New wide angle, high transmission energy analyzer for secondary ion mass spectrometry

Abstract
A conically tapered resistive disk with a single conducting hemisphere is used to effect the same energy selection as a pair of concentric hemispheres. The combination of this energy filter with a quadrupole mass spectrometer produces a secondary ion mass spectrometry (SIMS) instrument with a high total transmission attributable to its open geometry and lack of restricting apertures. An approximate form for the energy filter-mass spectrometer combined transmission function is constructed for operating conditions pertaining experimentally, and the theory and experiment are shown to be in good agreement. For a primary beam spot large compared with the electrical entrance aperture of the quadrupole, the energy bandwidth increases linearly with the spot diameter, and the transmission increases quadratically with the mass bandwidth and inverse quadratically with the spot diameter. The overall transmission (absolute sensitivity) is typically on the order of 5×10−4 in the static mode, and would be much higher (∼12% for typical applications) in the dynamic mode with small spot rastering.

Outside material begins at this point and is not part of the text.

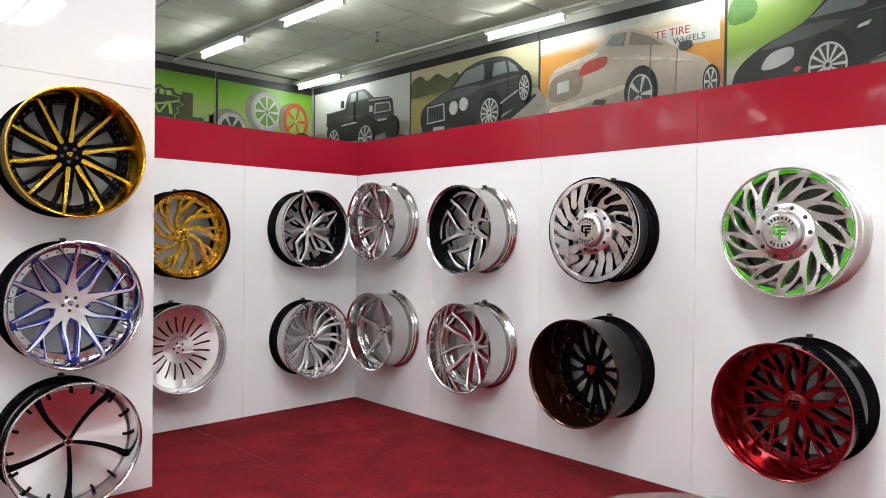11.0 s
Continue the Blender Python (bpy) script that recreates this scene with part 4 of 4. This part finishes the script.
sheet_mat("sky_grey", [(0.30, (0.22, 0.20, 0.17)), (0.45, (0.42, 0.42, 0.40)), (0.60, (0.66, 0.69, 0.69)), (0.9, (0.74, 0.77, 0.77))], 0.15)
banner(on_east(6.75), 2.60, BH, "printed banner of a lifted black pickup truck", "sky_grey", [
    ("rocks_print", "ink_stone", rounded([(-0.0, 0.1), (0.0, 0.62), (0.3, 0.66), (0.5, 0.5), (1.8, 0.5), (2.2, 0.66), (2.59, 0.6), (2.59, 0.1)])),
    ("car_body_print", "ink_car", [(0.36, 0.78), (0.38, 1.0), (0.92, 1.03), (0.97, 1.24), (1.04, 1.31), (1.46, 1.31), (1.62, 1.20), (1.70, 1.13), (2.08, 1.10), (2.18, 1.04), (2.22, 0.82), (2.16, 0.66), (1.30, 0.62), (1.20, 0.74), (0.80, 0.72)]),
    ("window_print", "ink_glass", [(1.06, 1.13), (1.09, 1.27), (1.42, 1.27), (1.58, 1.14)]),
    ("door_print", "ink_sheen", [(0.98, 0.86), (0.98, 0.90), (1.36, 0.88), (1.36, 0.84)]),
    ("hood_print", "ink_sheen", [(1.66, 1.10), (1.74, 1.12), (2.06, 1.09), (2.1, 1.06)]),
    ("grille_print", "ink_silver", [(1.72, 0.86), (1.74, 1.03), (2.12, 1.01), (2.15, 0.86)]), ("grille_dark_print", "ink_dark", [(1.75, 0.88), (1.77, 1.01), (2.09, 0.99), (2.12, 0.88)]),
    *[("grille_bar_print", "ink_sheen", [(1.75, v), (1.75, v + 0.012), (2.11, v + 0.01), (2.11, v - 0.002)]) for v in (0.90, 0.93, 0.96)],
    ("lamp_print", "ink_silver", [(1.60, 0.90), (1.60, 1.0), (1.68, 1.0), (1.68, 0.90)]), *[("lamp_print", "ink_white", circle(1.86 + 0.11 * k, 0.74, 0.045)) for k in range(3)],
    ("mirror_print", "ink_car", [(0.80, 1.06), (0.80, 1.18), (0.88, 1.18), (0.88, 1.06)]), ("pillar_print", "ink_car", [(1.22, 1.12), (1.24, 1.28), (1.28, 1.28), (1.27, 1.12)]),
    ("underbody_print", "ink_shadow", [(0.42, 0.62), (0.44, 0.78), (1.30, 0.80), (1.74, 0.72), (2.2, 0.72), (2.2, 0.56), (1.5, 0.46), (0.6, 0.46)]), ("wheel_arch_print", "ink_shadow", circle(1.50, 0.62, 0.27, 0.24)), ("wheel_arch_print", "ink_shadow", circle(0.62, 0.66, 0.22, 0.20)),
    ("running_board_print", "ink_silver", [(0.84, 0.74), (0.84, 0.765), (1.26, 0.78), (1.26, 0.755)]), ("bumper_print", "ink_sheen", [(1.74, 0.76), (1.74, 0.82), (2.20, 0.80), (2.19, 0.75)]), ("hood_edge_print", "ink_silver", [(1.60, 1.085), (1.60, 1.10), (2.10, 1.075), (2.10, 1.062)]),
    ("rail_print", "ink_sheen", [(0.38, 0.985), (0.38, 1.005), (0.94, 1.03), (0.94, 1.012)]), ("door_seam_print", "ink_shadow", [(1.18, 0.80), (1.18, 1.12), (1.19, 1.12), (1.19, 0.80)]), ("rock_shadow_print", "ink_dark", rounded([(0.2, 0.34), (0.6, 0.42), (1.6, 0.40), (2.4, 0.46), (2.4, 0.34), (1.2, 0.26)])),
    *rim_print(0.62, 0.52, 0.22, 0.18, 8), *rim_print(1.52, 0.48, 0.25, 0.22, 8), ("tyre_print", "ink_black", circle(2.2, 0.58, 0.16, 0.2))])
sheet_mat("prairie", [(0.20, (0.22, 0.16, 0.06)), (0.42, (0.42, 0.31, 0.09)), (0.62, (0.48, 0.38, 0.12)), (0.72, (0.14, 0.14, 0.06)), (0.85, (0.62, 0.56, 0.36))], 0.3, 0.10)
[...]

Static mode ion transmissions are measured for Cu+, Al+, Si+, and Ni+ at the peak of the kinetic energy distribution with an energy bandwidth of less than 3 eV. The instrument is used to study the copper surface in the static mode at current densities as low as 1.5×10−9A/cm2, using 90° incidence for the primary ions, with energies as low as 500 eV. The kinetic distribution of Cu+ ions is only weakly dependent upon primary ion energy over the range 500 eV to 3 keV. The Cu+ distributions show a 13-eV halfwidth and a maximum at 10 eV, while the Cu2+ ion kinetic energy distribution has a 10-eV halfwidth and a maximum at 7 eV. Molecular ions ejected from a copper surface after a plasma oxidation are CuOH+,Cu2O+ Cu2OH+, and Cu2(C2H2)+. These ions have kinetic energy distributions with ∼7 eV half-widths and peaks at ∼5 eV. The aforementioned measurements are made with an energy resolution of less than 3 eV, which is compatible with a mass resolution equal to the mass number of at least 250 amu.